While many articles discuss the differences between public and private APIs, highlighting the benefits, design trends and current best practices, there’s often less emphasis on how these two API types actually work together. This post explores those concepts more deeply and addresses the gaps in existing approaches to achieve true, seamless integration between public and private APIs.
Why Integration Matters
Reuse and speed: Private APIs can serve as the foundation for public APIs, allowing teams to reuse existing services and logic.
Consistency: Unified design and governance across all APIs reduces complexity and fragmentation.
Innovation: Exposing internal capabilities externally can drive new products, integrations, and business models.
Security and control: A well structured integration ensures you expose the right data, in the right way, without risking sensitive assets.

Key Challenges in Integration
Challenge | What to Watch For |
Security & Access Control | Public APIs require strong authentication, authorisation and throttling, while private APIs often assume trusted access. Policies need to align to prevent exposure of sensitive endpoints. |
Versioning & Lifecycle | Private APIs evolve quickly; public APIs must remain stable. Careful versioning and deprecation policies are essential. |
Governance & Ownership | Different teams may own internal and external APIs, leading to inconsistent standards and documentation. Integration requires shared governance. |
Performance & Reliability | External dependencies introduce latency and reliability challenges. Internal services may assume ideal conditions that don’t hold up in external environments. |
Data Exposure & Compliance | Internal APIs may expose sensitive data. Externalizing them requires proper filtering, anonymisation and compliance checks. |
Best Practices for Proper Integration

1. Define Clear API Tiers
Start by classifying your APIs based on audience and access:
Private/Internal: Used only within the organisation.
Partner: Shared selectively with trusted third parties.
Public: Open for wider external use with robust controls. Clear tiers help manage access, expectations and security boundaries.
2. Use a Unified API Gateway
Route both public and private APIs through the same API management or gateway layer.
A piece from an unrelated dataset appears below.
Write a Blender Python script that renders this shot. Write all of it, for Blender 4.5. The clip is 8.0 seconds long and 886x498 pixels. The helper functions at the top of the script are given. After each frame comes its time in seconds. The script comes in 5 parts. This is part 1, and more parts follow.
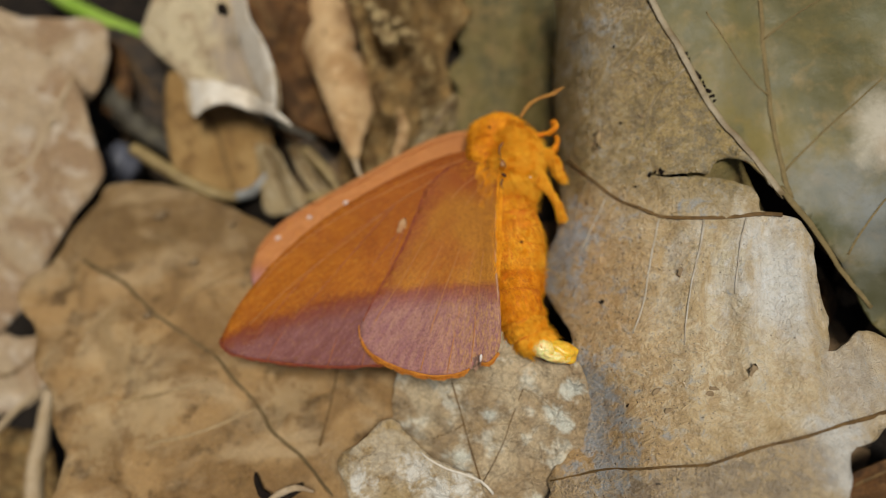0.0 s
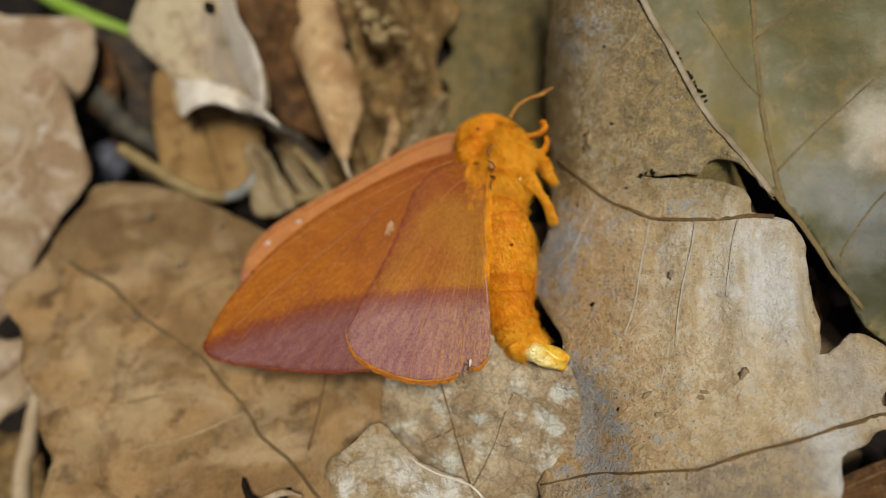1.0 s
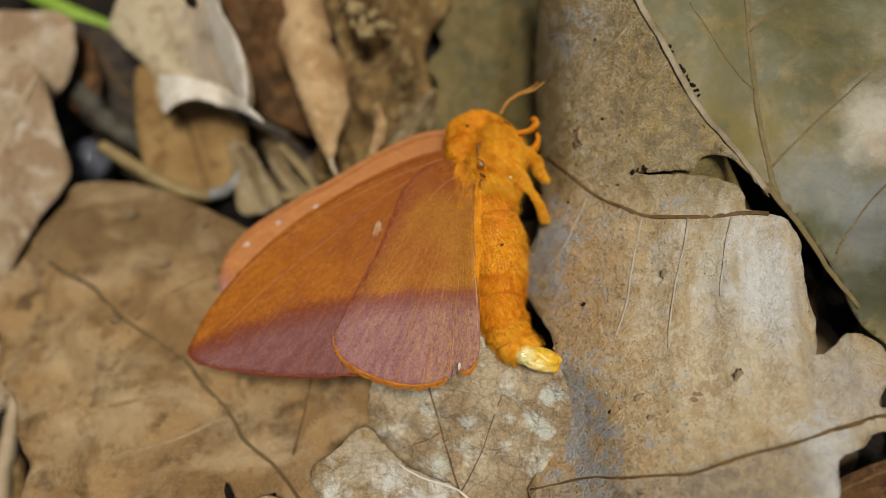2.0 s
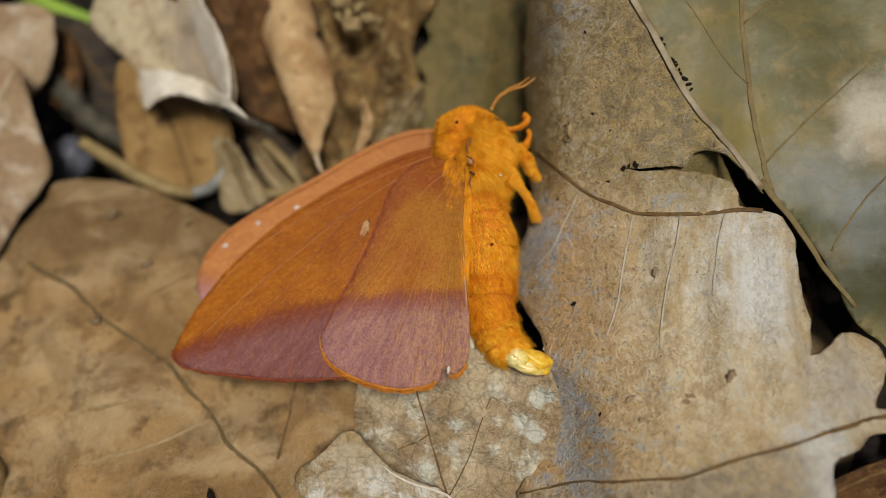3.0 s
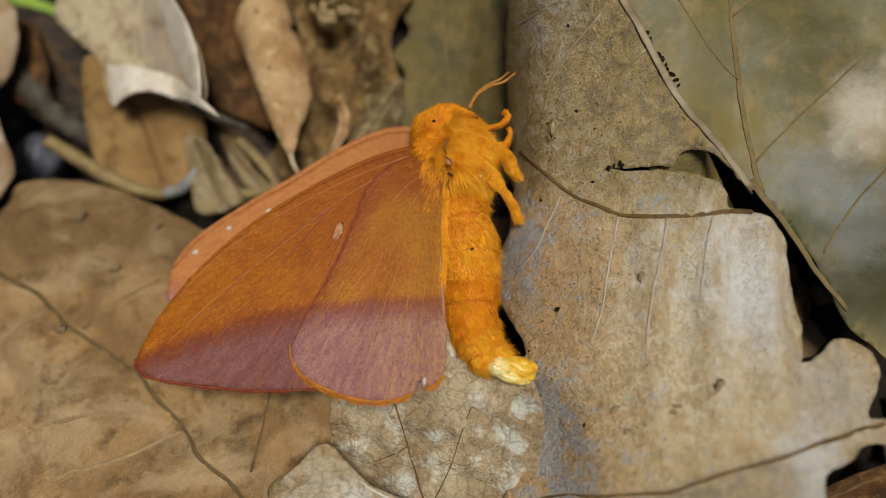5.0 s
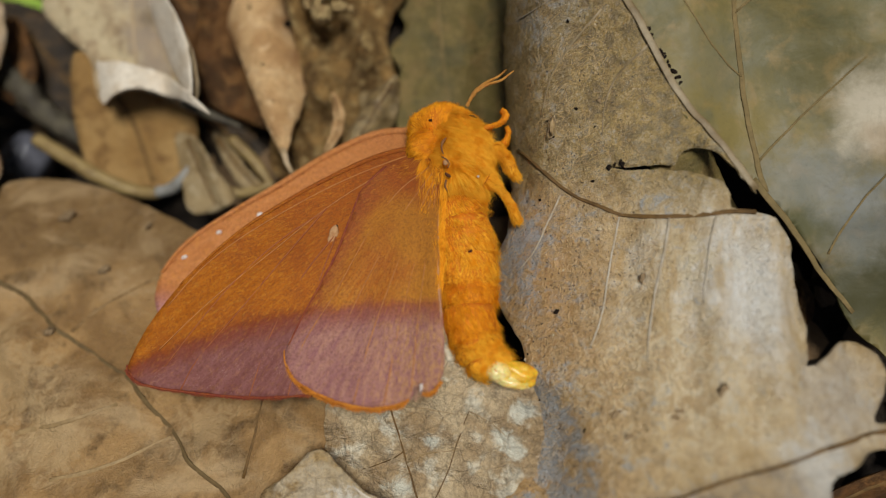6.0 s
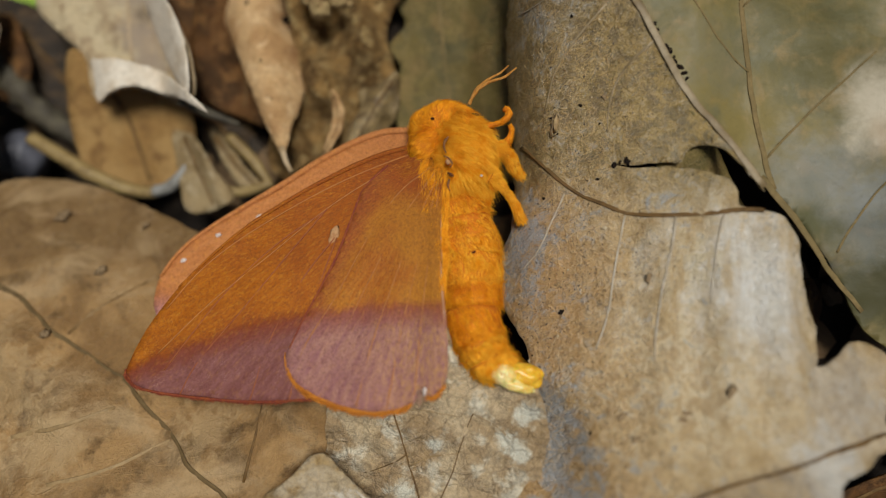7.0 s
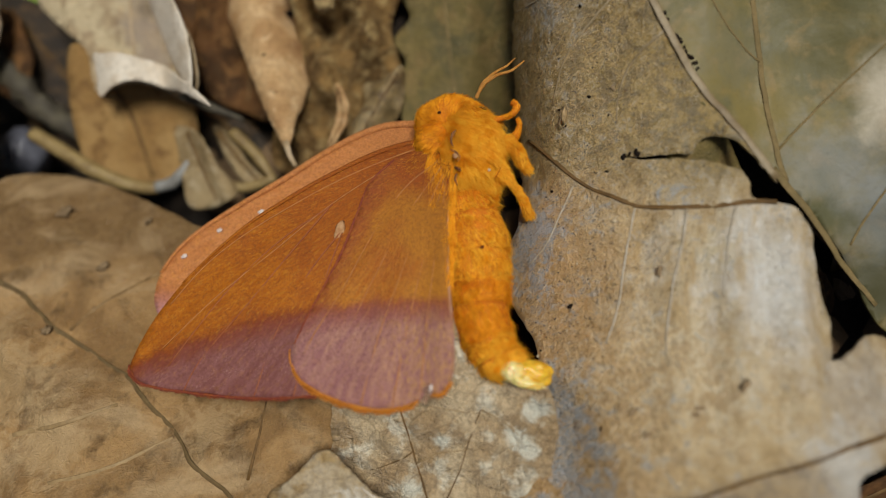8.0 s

This enables centralised policy enforcement - authentication, throttling, logging and monitoring, while maintaining flexibility for different access levels.
3. Adopt Consistent Design Standards
Consistency in naming, error handling and versioning improves developer experience and simplifies future exposure. Document private APIs with the same rigor as public ones - today’s internal API might be tomorrow’s external offering.
4. Build Security into Every Layer
Apply zero trust principles, even internally.
Use OAuth2 or similar for authentication.
Encrypt data in transit.
Apply rate limiting and WAF (Web Application Firewall) rules consistently.
Security isn’t a feature you bolt on later, it’s a foundation.
5. Manage the Lifecycle Intentionally
Plan how private APIs can evolve into public APIs. Implement a versioning and deprecation strategy so that changes don’t break consumers. Treat public and private APIs as part of a single lifecycle, not separate silos.
6. Monitor, Analyse and Iterate
Track usage, performance and reliability across both domains. Analytics reveal which private APIs are good candidates for public release, and which public APIs need optimisation or tighter governance.
Quick Checklist
✓ Private APIs proven stable internally
✓ Proper authentication and authorisation in place
✓ Clean, documented and compliant data models
✓ SLAs and monitoring defined for both internal and external consumers
✓ Consistent documentation and developer experience
✓ Versioning and deprecation plan established
✓ Ownership and governance clearly defined
Conclusion
The distinction between private and public APIs is fading. Modern enterprises thrive when they design APIs once and expose them strategically - internally first, externally when ready.
By focusing on integration rather than separation, organisations can unlock speed, innovation and scalability while maintaining control and security.
A thoughtful and unified approach to API integration transforms your internal systems into powerful, composable capabilities that extend value far beyond your walls, creating a connected ecosystem ready for whatever comes next.